Bununla ilgili kamuoyu yaratmaya kalktı mı?

Kanunlar gereği YSK'nın kararını bozacak yetkili organ yok. Sadece Anayasa Mahkemesi kararı ile "öneri" sunabiliyor. YSK'nın da buna uymama hakkı doğal olarak var.

Bununla ilgili bir SÖZDE MUHALEFET PARTİLERİ bir açıklama, bir öneri ortaya koydu mu?

İşlerine gelmeyince devletin değerlerine bile saldırabilen bu partiler, YSK konusunda bir açıklama yaptı mı?

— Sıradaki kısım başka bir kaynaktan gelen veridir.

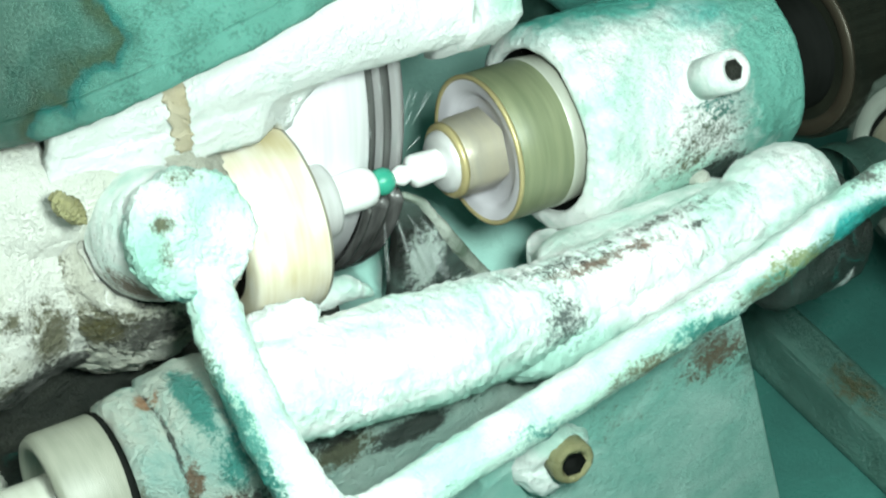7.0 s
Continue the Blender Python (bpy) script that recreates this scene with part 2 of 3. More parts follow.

(Bu yazı yazılırken YSK sitesini kapattı. Var mı ötesi?)

YSK şuan işgal altında.

Anayasa Mahkemesi işgal altında.

TSK işgal altında.

Yönetenler zaten işgal ordusu.

SÖZDE MUHALEFET PARTİLERİNİN bu durumlarla ilgili tepkisini görebildik mi?

Hayır.

Peki İŞGALe kim susar?

İŞGALDEN MEMNUN OLANLAR.

Ya da İŞGAL GÜÇLERİNDEN OLANLAR.

***

Dört yıl kendi derdine bakıp, sonra bir günde oy vererek vatani görev yaptığını sanıp, istediği sonuç olmadığında da birilerine "vatan haini", birilerine "koyun" deme kolaylığıyla olmuyor o işler.

Bedava peynir sadece fare kapanında vardır.

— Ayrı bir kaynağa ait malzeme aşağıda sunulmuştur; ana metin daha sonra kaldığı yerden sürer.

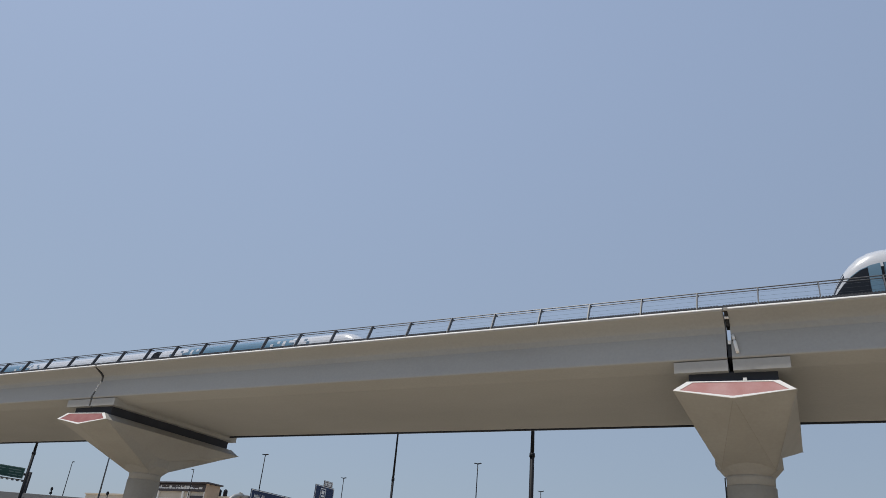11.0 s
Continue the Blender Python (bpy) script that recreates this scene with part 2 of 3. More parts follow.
def build_handrail(a, b):
    rail = thing("handrail", along(a, b, CENTRE, 10.33 + EYE), "grey steel handrail with upright posts along the deck edge", "handrail", "deck handrails")
    half = (b - a) / 2
    n = round((b - a) / 2.1)
    step = (b - a - 2.15) / (n - 1)
    y = -5.15
    post = None
    for i in range(n):
        x = -half + 1.32 + step * i
        if post is None:
            bm = box(B(), -0.021, 0.021, -0.1, 0.075, 0.0, 0.95)
            box(bm, -0.03, 0.03, 0.03, 0.2, 0.895, 0.953)
            for v in bm.verts:
                v.co.y += 0.45 * v.co.z
            box(bm, -0.09, 0.09, -0.09, 0.09, -0.004, 0.02)
            post = part("post", bm, RAIL_STEEL, rail)
            post.location = (x, y, 0)
        else:
            o = new("post", post.data)
            o.parent = rail
            o.location = (x, y, 0)
    for yy, z, r in ((0.43, 0.975, 0.023), (0.6, 0.95, 0.019)):
        part("rail_bar", rod(B(), (-half, y + yy, z), (half, y + yy, z), r, sides=6), RAIL_STEEL, rail)
    for z in (0.38, 0.57, 0.76):
        part("wire", rod(B(), (-half, y + 0.45 * z, z), (half, y + 0.45 * z, z), 0.0028, sides=4), RAIL_STEEL, rail, "thin stretched wire")
    tray = box(B(), -half, half, y + 0.02, y + 0.1, 0.0, 0.22)
    for x in np.arange(-half + 0.1, half - 0.1, 0.1):
        box(tray, x, x + 0.055, y + 0.02, y + 0.1, 0.224, 0.25)
    part("cable_tray", tray, RAIL_DARK, rail, "dark perforated cable tray")
    return rail


LEAN = 0.02                         # how far the caps dip along the deck, per metre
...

Ya ruhunu, kalbini koyacaksın ortaya da önce kendi cenahındaki parti ve oluşumlarda "denetleyici" olacaksın, "AKP tehdidi" ile "onaylayıcı" olmak yerine, ya da susup oturacaksın, kimseye de kızmayacaksın.

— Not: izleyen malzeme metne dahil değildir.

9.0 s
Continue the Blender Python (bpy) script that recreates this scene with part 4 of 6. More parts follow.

Eğer ülken için birden fazla "Ulusal tehdit" varsa,

senin ihtiyacın olan şey, "Ulusal/Milli" birliktir.

Ceylan derisi koltuk sinmiş takım elbiseliler değil.

Suçu başkasına atmak çok kolay.

Yukarıdaki maddeleri tekrar oku ve düşün:

Sen ne yaptın?

Sistem içi seçeneklerden birisini ONAYLADIKTAN sonra diğerlerini REDDETMENİN bir anlamı yok.

Sen böyle olduğun için de Genel Başkanlar için bir tehdit yok.

ÇAĞDAŞ BAYRAKTAR
1 KASIM 2015


(
Partilere yönelik sistem eleştirisi esnasında başka partiler de kendisine pay çıkarmaya kalkmasın lütfen.
Kumpas davaları sırasında ders notlarını "devlet sırrı" diye onaylayarak insanların zindanlara düşmesini sağlayan, tahliye olduktan sonra soluğu cemaat gazetesinde alan kişilerin Genel Başkan Yardımcısı yapılmasını hazmedenler, partiye destek vermekte mani görmeyenler,
Hulusi Akar'dan kahraman yaratılmasını sineye çekenler,
Erdoğan'ın "Ülkede rejim fiilen değişmiştir" açıklamasını sırf cemaate zarar verilmesi adına görmezden gelenleri hala destekleyebilenler,
tutup da başka partileri eleştirmek yerine kendilerine baksınlar, eleştirmeye kendilerinden başlasınlar.)